First American edition of the Nobel Prize-winning author’s most well-known work. Octavo, original cloth. Association copy, inscribed and dated by the author on the front free endpaper, “To Gertrud Kraus in very old friendship from Elias Canetti October 1947.” The recipient Gertrud Kraus was an Israeli pioneer of modern dance in Israel and close friend of Canetti. Kraus studied piano at the State Academy in Vienna but after graduating decided that what she really loved was dance. She enrolled again at the State Academy, this time in the modern dance department headed by Gertrud Bodenwieser. After graduation, she joined Bodenwieser’s dance company. In the 1920s, Kraus’s style was known as expressionistic dance, or German dance. In 1929 Gertrud Kraus, together with Gisa Geert, was chief assistant to Rudolf von Laban, director of a trade union parade during the “Vienna Festival” in Vienna. In 1930, an impresario invited her to perform in Mandate Palestine. Her tour was a great success and she was invited back the following season. In 1933, her company performed her work Die Stadt wartet (“The City Waits”), presenting the modern metropolis as a fascinating but dangerous place. It was based on a short story by Maxim Gorki. In 1933, while she was in Prague performing for the Zionist Congress, leaders of a Czech communist cell contacted her and tried to recruit her for their purposes. The next day, she went to the Palestine Office in Prague, and applied for immigration. Kraus moved to Tel Aviv in 1935, first living with friends and then renting a basement that became her studio. She formed a modern dance company affiliated with the Tel Aviv Folk Opera, which was probably the only one of its kind in the world. In 1949, she won a scholarship to travel to the United States to learn the newest trends in modern dance. In 1950–1951, she founded the Israel Ballet Theatre, and became its artistic director. In 1968, Kraus was awarded the Israel Prize, in dance. Near fine in a near fine dust jacket with light shelfwear. Jacket design by George Salter. Translated from the German by C. V. Wedgwood. An exceptional association.

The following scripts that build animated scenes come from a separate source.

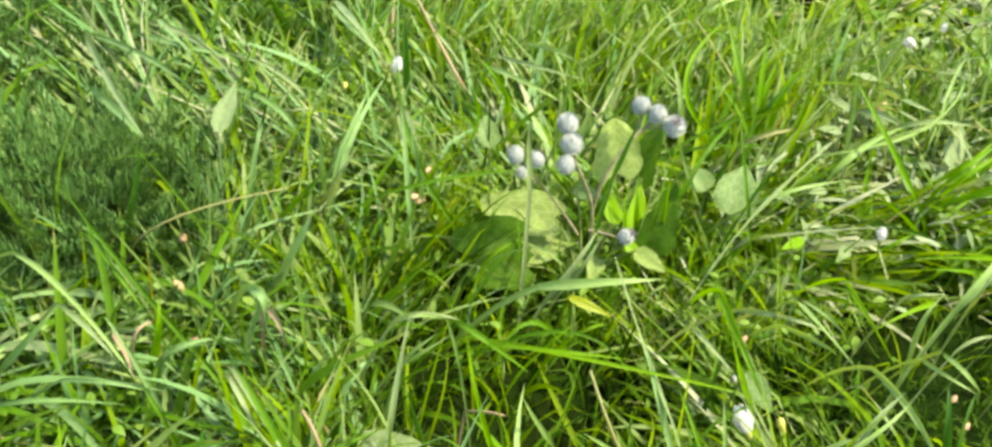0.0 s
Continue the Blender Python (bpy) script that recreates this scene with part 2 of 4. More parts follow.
def blades(name, mat, x, y, az, lean, bend, length, width, roll, swirl, segs=5, fold=0.0, base=0.0, kink=None):
    """Grass blades as one mesh: az is the way they lean, lean and bend the angle from upright at the root and added up to the tip."""
    n = len(x)
    s = np.linspace(0, 1, segs + 1)[None]
    theta = np.clip(lean[:, None] + bend[:, None] * s ** 1.4, -2.6, 2.6)
    if kink is not None:  # broken over at a point along the blade
        theta = np.clip(theta + kink[0][:, None] * (s > kink[1][:, None]), -2.6, 2.6)
    a = az[:, None] + swirl[:, None] * s
    tangent = np.stack([np.sin(theta) * np.cos(a), np.sin(theta) * np.sin(a), np.cos(theta)], -1)
    step = tangent * (length / segs)[:, None, None]
    spine = np.concatenate([np.zeros((n, 1, 3)), np.cumsum((step[:, :-1] + step[:, 1:]) / 2, 1)], 1)
    spine += np.stack([x, y, height(x, y) + base - 0.004], -1)[:, None]
    ground = height(spine[..., 0], spine[..., 1])
    low = spine[..., 2] - ground - 0.012
    spine[..., 2] = np.where(low < 0, ground + 0.012 * np.exp(np.clip(low, -1, 0) * 12), spine[..., 2])
    spine[:, 0, 2] -= 0.012
    side = np.stack([-np.sin(a), np.cos(a), np.zeros_like(a)], -1)
    normal = np.cross(tangent, side)
    turn = (roll[:, None] * (0.4 + 0.6 * s))[..., None]
    across = np.cos(turn) * side + np.sin(turn) * normal
    out = np.cross(tangent, across)
    w = width[:, None] * np.minimum(0.55 + 2.0 * s, 1.0) * np.clip(1 - s ** 2.6, 0.02, 1) / 2
    cols = 3 if fold else 2
    offs = np.linspace(-1, 1, cols)
    verts = spine[:, :, None] + across[:, :, None] * (w[..., None] * offs)[..., None]
    if fold:
        verts[:, :, 1] -= out * (fold * w)[..., None]
    uv = np.stack(np.broadcast_arrays((offs[None, None] + 1) / 2, s[..., None]), -1)
    uv = np.broadcast_to(uv, (n, segs + 1, cols, 2)).reshape(-1, 2)
    me = quad_mesh(name, verts.reshape(-1, 3), grid_quads(n, segs + 1, cols), uv, mat)
    return new(name, me)


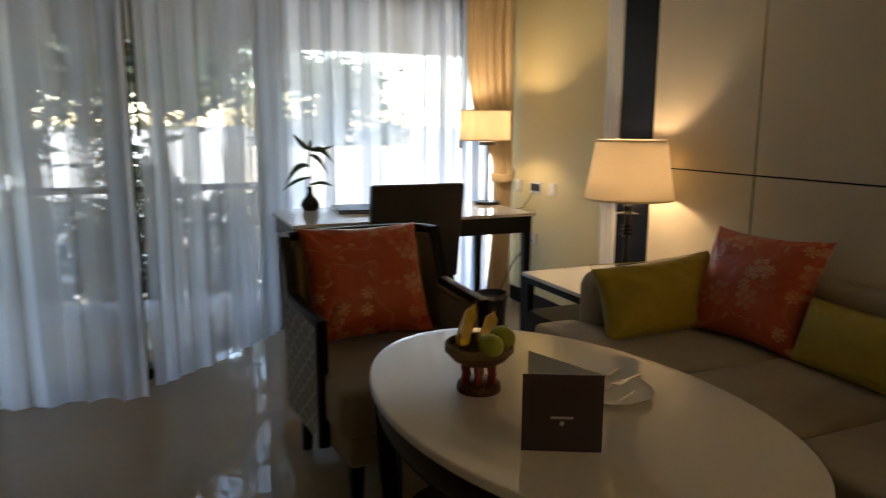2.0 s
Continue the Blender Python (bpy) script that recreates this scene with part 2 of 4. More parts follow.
def lattice():
    """Woven triangle lattice of pale bands on grey-green, in UV metres."""
    m = mat("triangle_lattice_fabric", (0.195, 0.19, 0.16), 0.7, var=0.1, scale=8, fine=400, bump=0.2)
    t = m.node_tree
    p = t.nodes["Principled BSDF"]
    s = t.nodes.new("ShaderNodeSeparateXYZ")
    t.links.new(uv_node(t), s.inputs[0])
    h, v = 0.053, 0.083
    total = None
    for a, b in ((1 / h, 0.0), (0.5 / h, 1 / v), (-0.5 / h, 1 / v)):
        dot = mth(t, "ADD", mth(t, "MULTIPLY", s.outputs[0], a), mth(t, "MULTIPLY", s.outputs[1], b))
        near = mth(t, "SUBTRACT", 0.5, mth(t, "ABSOLUTE", mth(t, "SUBTRACT", mth(t, "FRACT", dot), 0.5)))
        d = mth(t, "DIVIDE", near, math.hypot(a, b) * 0.0066)
        g = mth(t, "EXPONENT", mth(t, "MULTIPLY", mth(t, "POWER", d, 4.0), -1.0))
        total = g if total is None else mth(t, "ADD", total, g)
    ragged = nd(t, "ShaderNodeTexNoise", Scale=260.0, Detail=1.0)
    t.links.new(uv_node(t), ragged.inputs["Vector"])
    k = mth(t, "GREATER_THAN", mth(t, "ADD", total, mth(t, "MULTIPLY", ragged.outputs["Fac"], 0.14)), 0.62)
    old = p.inputs["Base Color"].links[0].from_socket
    t.links.new(mixc(t, k, old, (0.45, 0.448, 0.43)), p.inputs["Base Color"])
    b = nd(t, "ShaderNodeBump", Strength=0.35, Distance=0.002)
    t.links.new(k, b.inputs["Height"])
    t.links.new(p.inputs["Normal"].links[0].from_socket, b.inputs["Normal"])
    t.links.new(b.outputs[0], p.inputs["Normal"])
    return m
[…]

Originally published in German as "Die Blendung" in 1935 and later banned in Nazi Germany, Auto-Da-Fe did not become widely known until the publication of Canetti's "Crowds and Power" in 1960. "In Auto-da-Fé no one is spared. Professor and furniture salesman, doctor, housekeeper, and thief all get it in the neck. The remoreseless quality of the comedy builds one of the most terrifying literary worlds of the century" (Salman Rushdie). "Savage, subtle, beautifully mysterious--one of the few great novels of the century" (Iris Murdoch). "A strange, eloquent and terrifying book" (Philip Toynbee). Auto da Fé is the story of Peter Kien, a distinguished, reclusive Sinologist living in Germany between the wars. With masterly precision, Canetti builds up the elements in Kien himself, and his personal relationships, which will lead to his destruction.